Agricultural market volatility poses significant challenges for traders, brokers, and producers, numerous interconnected factors influence commodity prices. Supply and demand dynamics, geopolitical events, regulatory changes, and climate-related disruptions are among the primary drivers of price fluctuations. For instance, in 2024, favorable weather conditions in the U.S. led to record corn and soybean yields. However, the resulting oversupply caused prices to plummet to four-year lows, straining farmers’ finances despite robust production (WSJ, 2024). Highlighting a paradox in agriculture: high yields only sometimes translate to higher profitability. Therefore, utilizing tools and advice to protect your future and reach your goals is essential.

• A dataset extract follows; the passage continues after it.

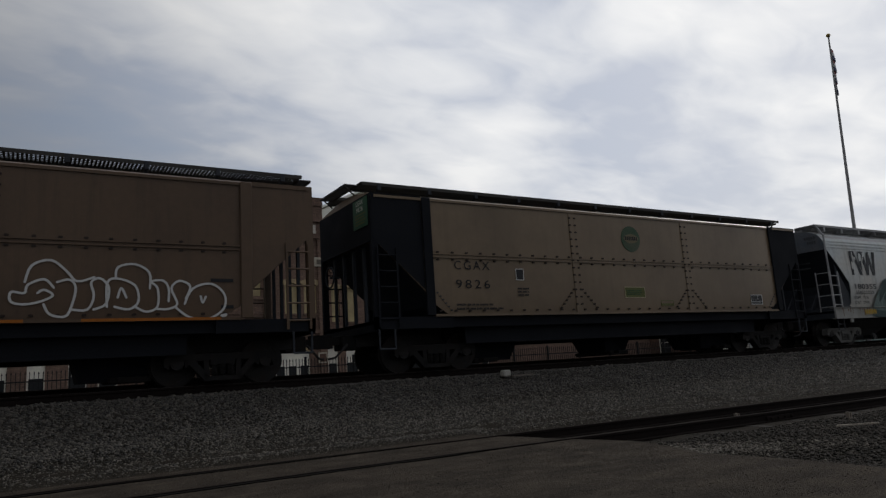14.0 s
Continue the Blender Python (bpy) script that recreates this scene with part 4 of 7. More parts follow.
def covered_hopper(label, L, paint, levels, sill_paint, dark, walk_z, walk_y, bays, roof_lines=(), band_z=None, band_paint=None, pipe=None, sill_z=(0.97, 1.32), truck_in=2.1, brackets=9, overhang=True, cast=TRUCK, group="freight cars of the passing train"):
    car = empty("covered_hopper", label, "freight car", group=group)
    rng = random.Random(int(L * 100) + len(label))
    body = part("body", loft(levels, L, 12, 1.19), paint, car, smooth=True, angle=24)
    pipe = pipe or sill_paint
    if band_z:
        band(car, levels, L, *band_z, band_paint, label="grey painted band under the eaves")
    for z in roof_lines:
        bm = new_bm()
        y = side_y(levels, z)
        for s in (-1, 1):
            bar(bm, (0.1, s * (y + 0.004), z), (L - 0.1, s * (y + 0.004), z), 0.035, 0.045)
        part("eave_rib", bm, paint, car)
    # roof hatch trough
    bm = new_bm()
    top = levels[-1][0]
    bevelled(bm, 0.9, L - 0.9, -0.36, 0.36, top - 0.03, top + 0.13, 0.03)
    part("hatch_trough", bm, paint, car)
    # side sills
    for s in (-1, 1):
        bm = new_bm()
        y = 1.60
        a, b = sill_z
        prism(bm, [(s * (y + 0.03), a - 0.012), (s * (y + 0.03), b), (s * (y + 0.085), b + 0.012), (s * (y + 0.085), b + 0.03), (s * (y - 0.16), b + 0.03), (s * (y - 0.16), b), (s * (y - 0.03), b), (s * (y - 0.03), a), (s * (y - 0.12), a), (s * (y - 0.12), a - 0.012)], "x", 0.0, L)
        part("side_sill", bm, sill_paint, car)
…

Geopolitical tensions also play a critical role in market movements. The ongoing uncertainty surrounding U.S.-China trade relations has created apprehension over potential tariffs, which could disrupt global trade flows and amplify volatility. Similarly, the European Union’s forthcoming Deforestation Regulation, aimed at curbing imports linked to deforested lands, adds complexity for exporters. While the policy promotes sustainability, it could significantly alter market dynamics by restricting access to key markets, thereby influencing prices (Reuters, 2024).

Weather variability, exacerbated by climate change, remains another pivotal factor. In recent years, extreme weather events have disrupted agricultural production worldwide, resulting in supply shortages in some regions and surpluses in others. This unpredictability contributes to heightened market volatility, challenging stakeholders to adapt to rapid changes (Le Monde, 2024).

To navigate this volatility, stakeholders can employ several strategies. Hedging through futures and options contracts provides a financial safety net against adverse price movements. Additionally, staying informed about market trends and implementing cost-efficient production practices can help maintain profitability even in fluctuating markets.
The agricultural sector’s complex volatility underscores the importance of proactive risk management. Recent trends, such as the U.S. corn and soybean surplus, demonstrate the necessity for strategic planning to safeguard financial stability. By understanding and mitigating the factors influencing market fluctuations, traders and advisors can better support farmers and investors in an ever-changing landscape.